China-Taiwan Competition Over Somaliland And Implications For Small Countries – Analysis

Foreign Policy Research Institute
Date:  September 1, 2020
By: Thomas J. Shattuck

Somaliland Foreign Minister Hagi Mohamoud with Taiwan President Tsai Ing-wen. Photo Credit: VOA, Wikipedia Commons

(FPRI) — Over the past two months, the very public rivalry between China and Taiwan has moved into the Horn of Africa over representation in unrecognized Somaliland. On July 1, Taiwan’s Ministry of Foreign Affairs announced that it had signed a deal with Somaliland to establish reciprocal representative offices to foster greater cooperation in “agriculture, education, energy, fisheries, health, information and communications, and mining.” The opening of offices and the exchange of diplomatic staff were delayed by COVID-19 restrictions—with the Somaliland office in Taipei scheduled to be opened in September 2020—even though talks between the two sides had been going on for months prior to the July announcement.

On August 17, the “Taiwan Representative Office” opened in Hargeisa. President Tsai Ing-wen recorded a video to mark the occasion; the opening ceremony was attended by Somaliland’s Minister of Foreign Affairs and International Cooperation Yasin Hagi Mohamoud. This office is the only one of Taiwan’s that uses “Taiwan” in the official office name, instead of Taipei (generally for offices in countries that it does not have formal relations) or Republic of China (generally for offices in countries that it maintains formal diplomatic relations with). For outside observers, the use of “Taiwan” in a diplomatic office might not seem like that big of a deal, but considering that it is the only instance that the country’s unofficial, but widely used, name appears, it should be viewed as a win—especially since in international fora Taiwan is often forced to use “Chinese Taipei” to have a chance at a seat.

Forming unofficial—and potentially official ties—with Somaliland offers Taiwan a chance to showcase what it has to offer to other countries, particularly smaller, marginalized states. It will also open up new opportunities regionally that may not have existed and shows that Taiwan will not sit idly by as Beijing seeks to further isolate it.

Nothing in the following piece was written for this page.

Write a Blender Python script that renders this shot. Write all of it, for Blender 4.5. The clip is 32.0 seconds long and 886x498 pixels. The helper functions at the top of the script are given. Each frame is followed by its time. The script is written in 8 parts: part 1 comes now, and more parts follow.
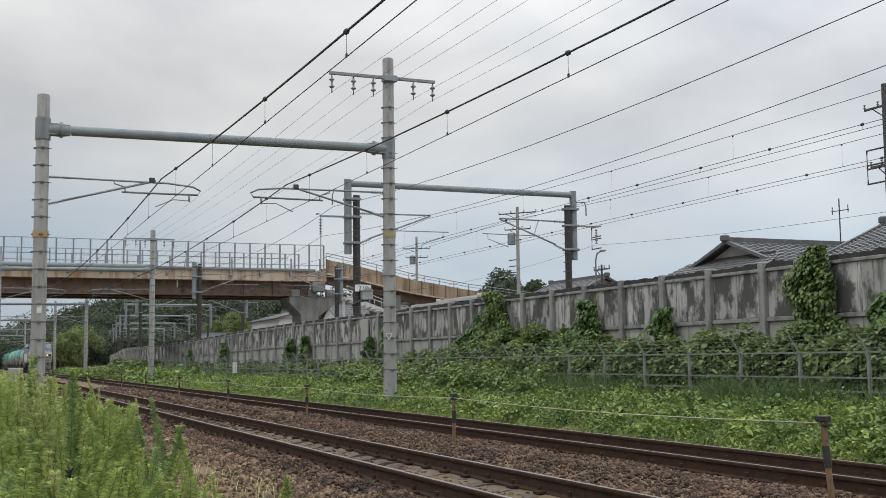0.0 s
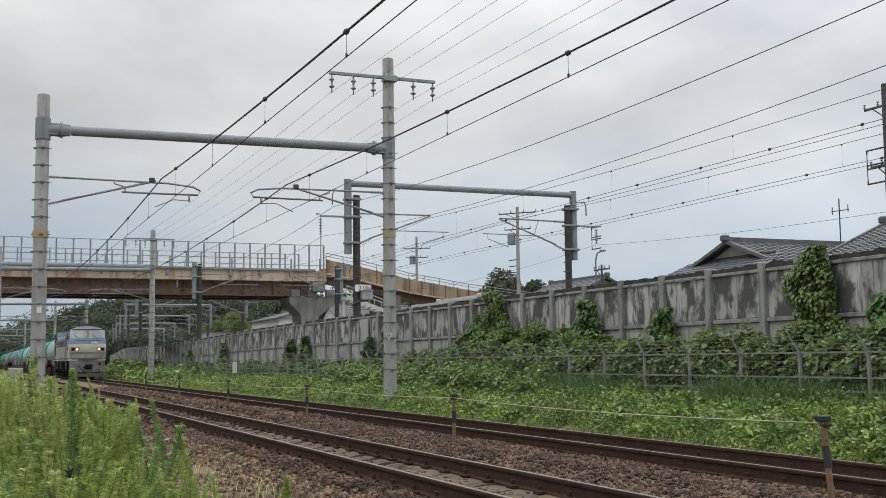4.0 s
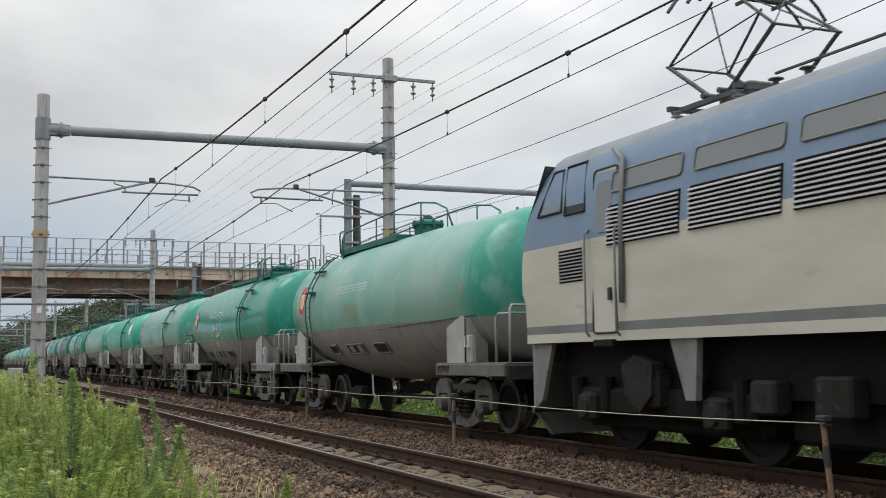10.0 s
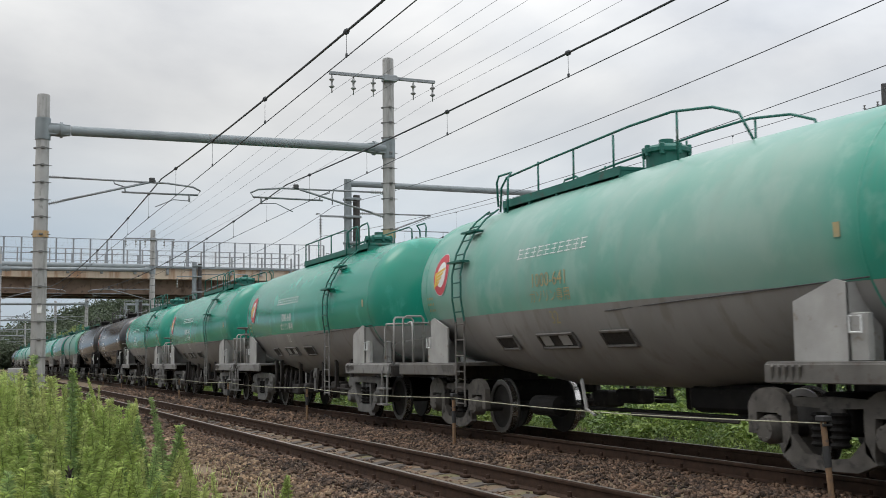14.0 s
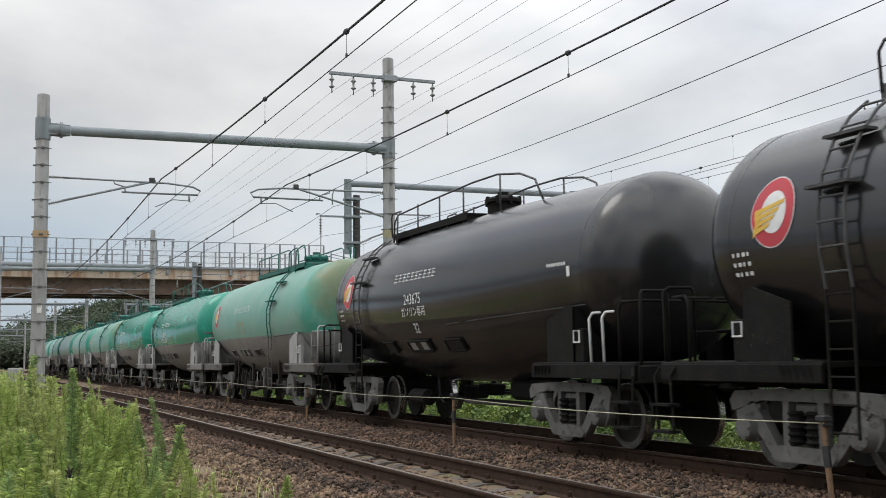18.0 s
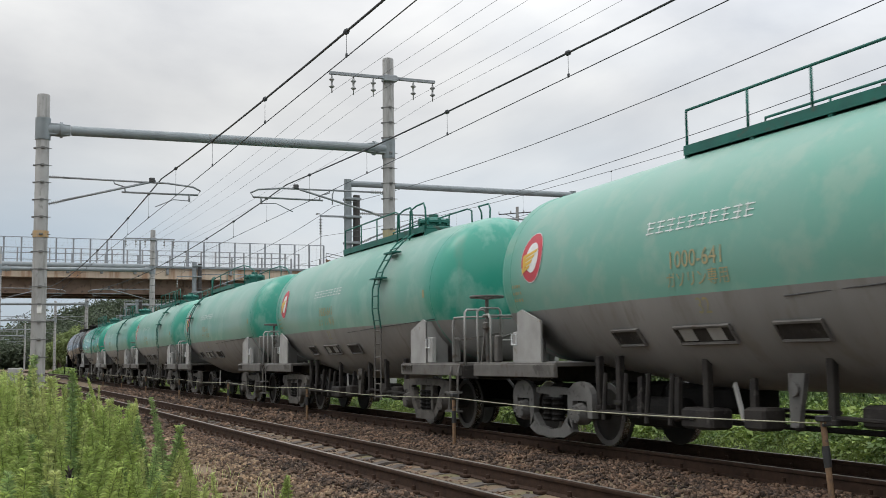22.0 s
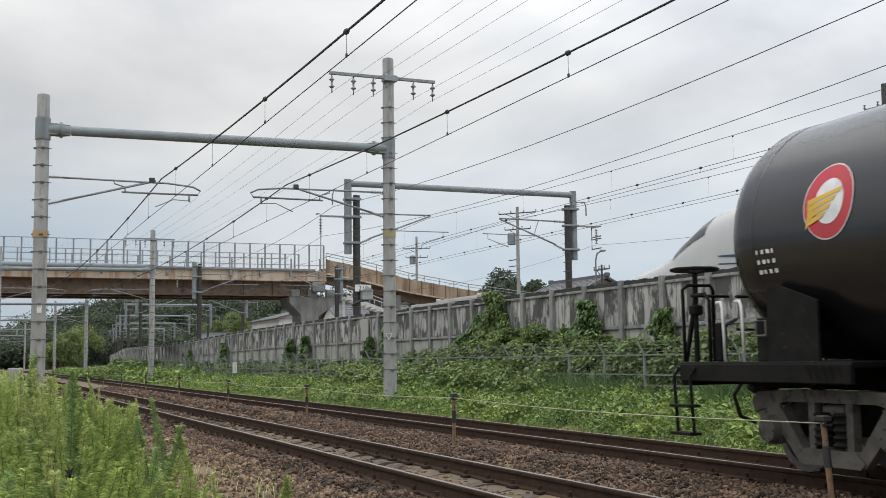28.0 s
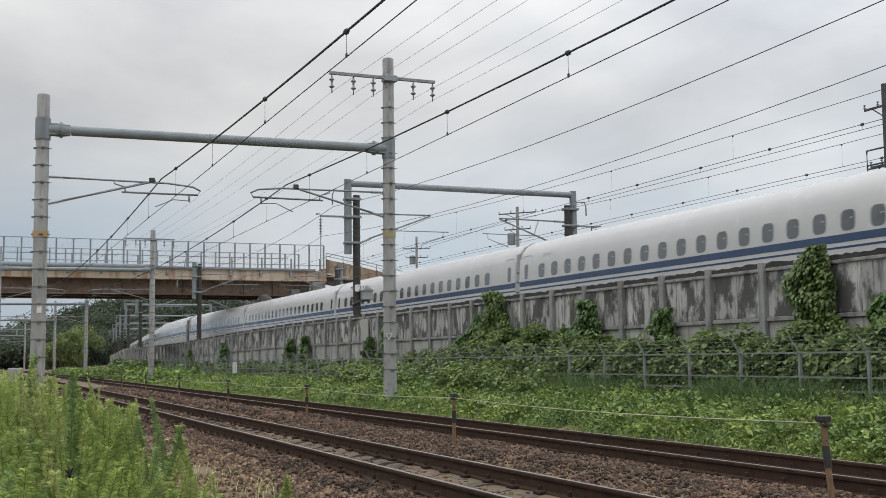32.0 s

On the face of it, this budding relationship between two unrecognized states shouldn’t be big news. While Taiwan regularly punches above its weight in a variety of areas (most recently COVID-19), Somaliland does not yet have the “unofficial legitimacy” of Taiwan, in which larger countries regularly cooperate and support it despite not having official diplomatic ties. Nevertheless, events that occurred between the July 1 announcement and the August 17 ceremony are instructive in at least one important way: how Beijing tried to stop it.